▸ WHAT TO PRODUCE
Begin at the first line of the data and copy each line through the one containing "radians(degrees), 0.01, 5000", that line included, with no pictures.

— BEGIN —

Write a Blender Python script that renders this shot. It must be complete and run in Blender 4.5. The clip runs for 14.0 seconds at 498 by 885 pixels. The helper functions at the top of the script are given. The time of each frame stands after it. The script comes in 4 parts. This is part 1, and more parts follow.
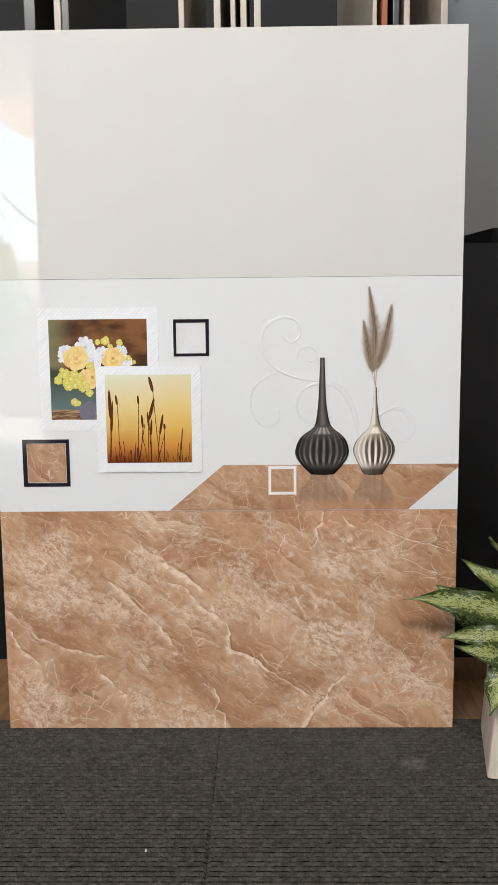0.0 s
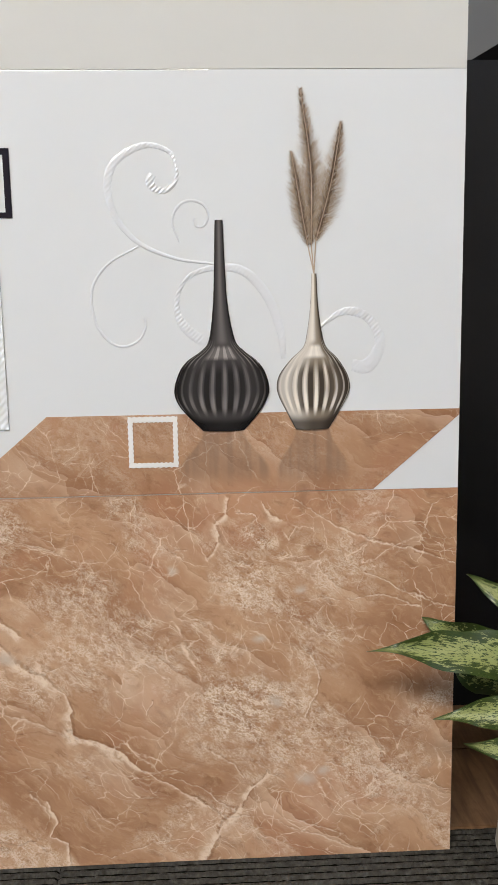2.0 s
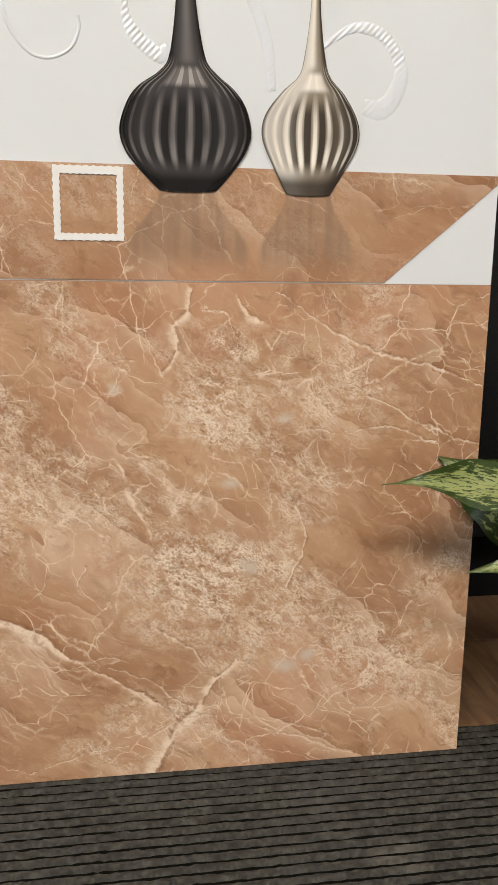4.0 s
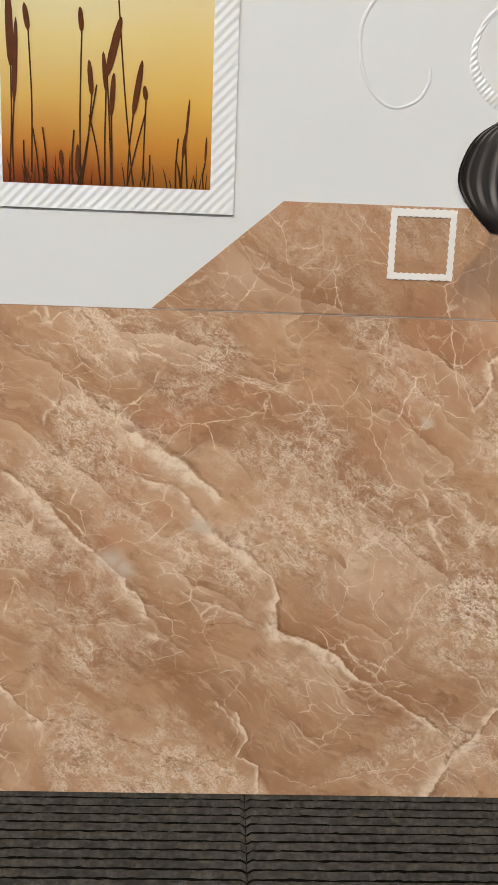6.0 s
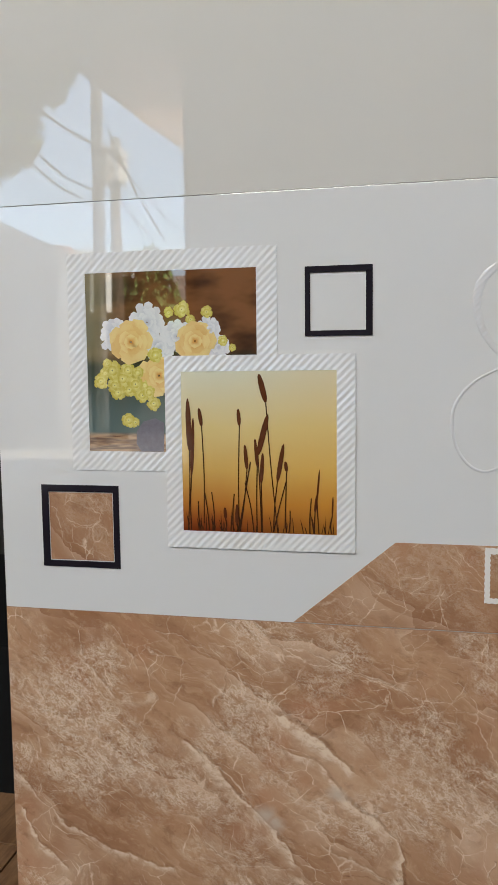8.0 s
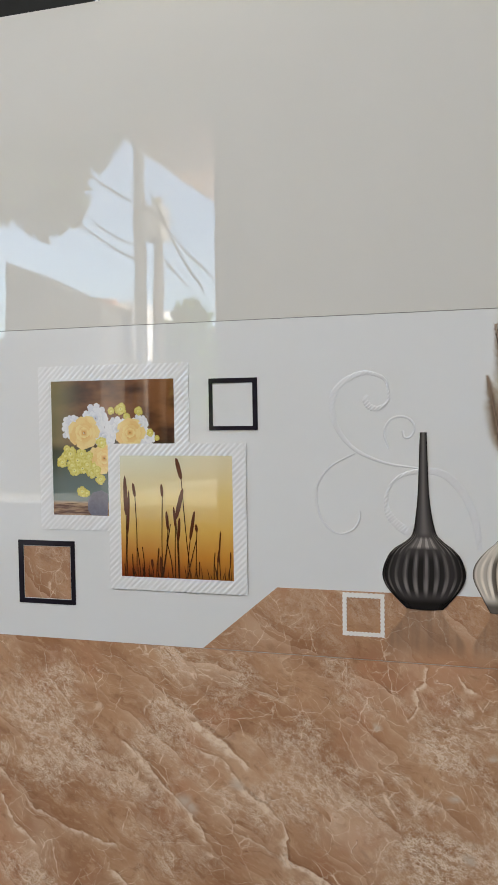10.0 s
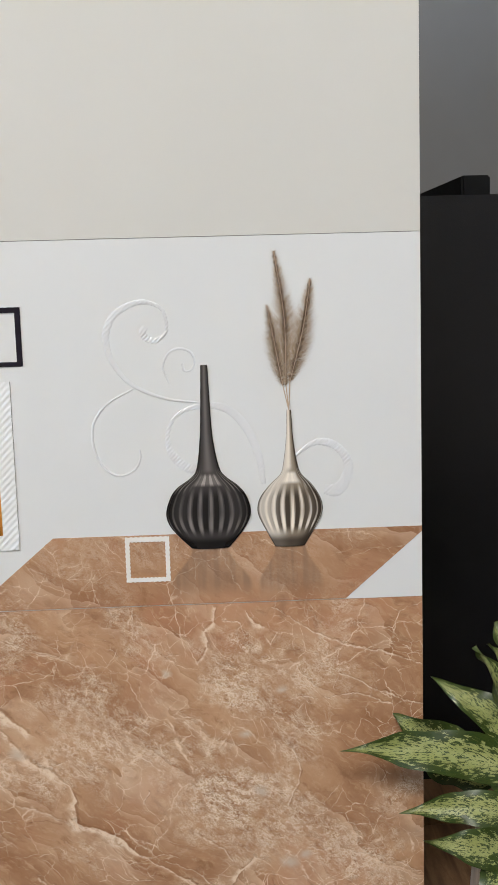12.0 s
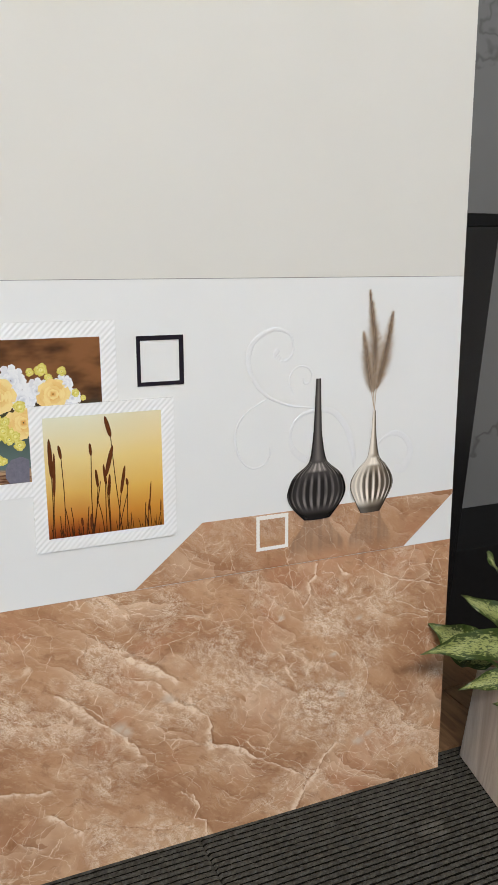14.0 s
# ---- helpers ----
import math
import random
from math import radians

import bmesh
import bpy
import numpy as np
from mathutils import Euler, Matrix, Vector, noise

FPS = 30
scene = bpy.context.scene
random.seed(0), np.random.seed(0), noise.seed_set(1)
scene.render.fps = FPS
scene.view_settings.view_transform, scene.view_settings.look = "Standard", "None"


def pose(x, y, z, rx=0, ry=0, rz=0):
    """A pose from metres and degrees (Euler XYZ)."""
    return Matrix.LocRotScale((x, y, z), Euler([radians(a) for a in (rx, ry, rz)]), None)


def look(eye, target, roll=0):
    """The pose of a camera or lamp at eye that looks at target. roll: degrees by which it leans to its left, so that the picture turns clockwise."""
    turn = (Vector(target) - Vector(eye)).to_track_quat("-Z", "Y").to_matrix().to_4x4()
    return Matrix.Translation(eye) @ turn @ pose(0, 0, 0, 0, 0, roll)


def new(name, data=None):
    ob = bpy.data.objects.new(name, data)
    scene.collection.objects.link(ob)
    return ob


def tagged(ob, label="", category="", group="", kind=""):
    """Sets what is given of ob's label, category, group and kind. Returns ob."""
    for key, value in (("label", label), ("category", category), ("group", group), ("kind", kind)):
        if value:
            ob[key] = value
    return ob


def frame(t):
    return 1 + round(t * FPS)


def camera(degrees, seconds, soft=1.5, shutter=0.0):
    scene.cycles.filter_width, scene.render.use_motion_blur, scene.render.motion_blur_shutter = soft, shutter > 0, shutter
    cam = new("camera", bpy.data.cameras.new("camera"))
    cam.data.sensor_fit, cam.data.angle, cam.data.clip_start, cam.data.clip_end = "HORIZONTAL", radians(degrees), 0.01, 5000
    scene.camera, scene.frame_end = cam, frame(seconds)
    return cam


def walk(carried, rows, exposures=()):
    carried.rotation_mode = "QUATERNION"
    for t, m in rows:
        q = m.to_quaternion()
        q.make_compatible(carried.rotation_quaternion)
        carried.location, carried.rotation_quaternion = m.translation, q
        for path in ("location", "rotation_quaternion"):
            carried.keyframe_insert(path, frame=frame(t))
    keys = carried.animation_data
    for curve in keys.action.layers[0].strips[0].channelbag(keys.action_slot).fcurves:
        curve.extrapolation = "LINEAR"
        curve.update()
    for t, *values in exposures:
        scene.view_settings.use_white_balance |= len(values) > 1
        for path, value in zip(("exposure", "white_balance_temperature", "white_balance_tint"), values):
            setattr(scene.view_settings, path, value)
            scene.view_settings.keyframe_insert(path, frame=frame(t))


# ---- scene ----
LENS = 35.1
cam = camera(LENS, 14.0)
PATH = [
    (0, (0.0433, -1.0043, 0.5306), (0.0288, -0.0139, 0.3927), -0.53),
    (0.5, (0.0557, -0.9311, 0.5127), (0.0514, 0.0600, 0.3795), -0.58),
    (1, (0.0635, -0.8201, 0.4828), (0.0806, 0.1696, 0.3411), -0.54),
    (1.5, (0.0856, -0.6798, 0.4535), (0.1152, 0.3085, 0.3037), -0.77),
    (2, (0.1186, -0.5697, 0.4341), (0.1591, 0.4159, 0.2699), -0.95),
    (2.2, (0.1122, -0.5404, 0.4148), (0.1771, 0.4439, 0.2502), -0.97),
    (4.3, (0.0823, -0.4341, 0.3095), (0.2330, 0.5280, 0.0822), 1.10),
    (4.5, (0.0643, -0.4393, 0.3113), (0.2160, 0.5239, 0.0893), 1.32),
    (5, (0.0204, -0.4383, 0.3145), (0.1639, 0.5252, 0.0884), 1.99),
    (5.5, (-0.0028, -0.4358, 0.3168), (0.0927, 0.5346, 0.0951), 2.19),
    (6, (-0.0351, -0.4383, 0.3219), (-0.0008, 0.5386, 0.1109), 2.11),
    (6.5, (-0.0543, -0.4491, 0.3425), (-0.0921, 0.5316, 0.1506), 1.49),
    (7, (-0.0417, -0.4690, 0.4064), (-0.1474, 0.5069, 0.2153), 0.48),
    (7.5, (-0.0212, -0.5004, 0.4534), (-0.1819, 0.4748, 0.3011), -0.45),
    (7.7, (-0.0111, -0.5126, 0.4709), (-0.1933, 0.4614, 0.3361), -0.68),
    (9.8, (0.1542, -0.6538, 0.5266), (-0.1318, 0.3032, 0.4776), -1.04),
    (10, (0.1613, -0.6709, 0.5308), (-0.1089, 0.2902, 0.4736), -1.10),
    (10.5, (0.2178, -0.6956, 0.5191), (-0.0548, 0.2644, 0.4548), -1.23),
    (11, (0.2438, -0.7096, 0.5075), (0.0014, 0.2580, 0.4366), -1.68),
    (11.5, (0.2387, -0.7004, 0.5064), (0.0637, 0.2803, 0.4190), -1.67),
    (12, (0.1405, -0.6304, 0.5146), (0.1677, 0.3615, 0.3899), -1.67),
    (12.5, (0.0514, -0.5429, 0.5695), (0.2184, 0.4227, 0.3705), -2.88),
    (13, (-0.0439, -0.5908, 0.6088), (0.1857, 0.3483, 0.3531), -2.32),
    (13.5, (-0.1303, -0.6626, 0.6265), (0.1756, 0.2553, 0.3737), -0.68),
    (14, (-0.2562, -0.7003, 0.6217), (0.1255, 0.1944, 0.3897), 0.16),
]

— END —

▸ WRITTEN ANSWER
Write a Blender Python script that renders this shot. It must be complete and run in Blender 4.5. The clip runs for 14.0 seconds at 498 by 885 pixels. The helper functions at the top of the script are given. The time of each frame stands after it. The script comes in 4 parts. This is part 1, and more parts follow.
0.0 s
2.0 s
4.0 s
6.0 s
8.0 s
10.0 s
12.0 s
14.0 s
# ---- helpers ----
import math
import random
from math import radians

import bmesh
import bpy
import numpy as np
from mathutils import Euler, Matrix, Vector, noise

FPS = 30
scene = bpy.context.scene
random.seed(0), np.random.seed(0), noise.seed_set(1)
scene.render.fps = FPS
scene.view_settings.view_transform, scene.view_settings.look = "Standard", "None"


def pose(x, y, z, rx=0, ry=0, rz=0):
    """A pose from metres and degrees (Euler XYZ)."""
    return Matrix.LocRotScale((x, y, z), Euler([radians(a) for a in (rx, ry, rz)]), None)


def look(eye, target, roll=0):
    """The pose of a camera or lamp at eye that looks at target. roll: degrees by which it leans to its left, so that the picture turns clockwise."""
    turn = (Vector(target) - Vector(eye)).to_track_quat("-Z", "Y").to_matrix().to_4x4()
    return Matrix.Translation(eye) @ turn @ pose(0, 0, 0, 0, 0, roll)


def new(name, data=None):
    ob = bpy.data.objects.new(name, data)
    scene.collection.objects.link(ob)
    return ob


def tagged(ob, label="", category="", group="", kind=""):
    """Sets what is given of ob's label, category, group and kind. Returns ob."""
    for key, value in (("label", label), ("category", category), ("group", group), ("kind", kind)):
        if value:
            ob[key] = value
    return ob


def frame(t):
    return 1 + round(t * FPS)


def camera(degrees, seconds, soft=1.5, shutter=0.0):
    scene.cycles.filter_width, scene.render.use_motion_blur, scene.render.motion_blur_shutter = soft, shutter > 0, shutter
    cam = new("camera", bpy.data.cameras.new("camera"))
    cam.data.sensor_fit, cam.data.angle, cam.data.clip_start, cam.data.clip_end = "HORIZONTAL", radians(degrees), 0.01, 5000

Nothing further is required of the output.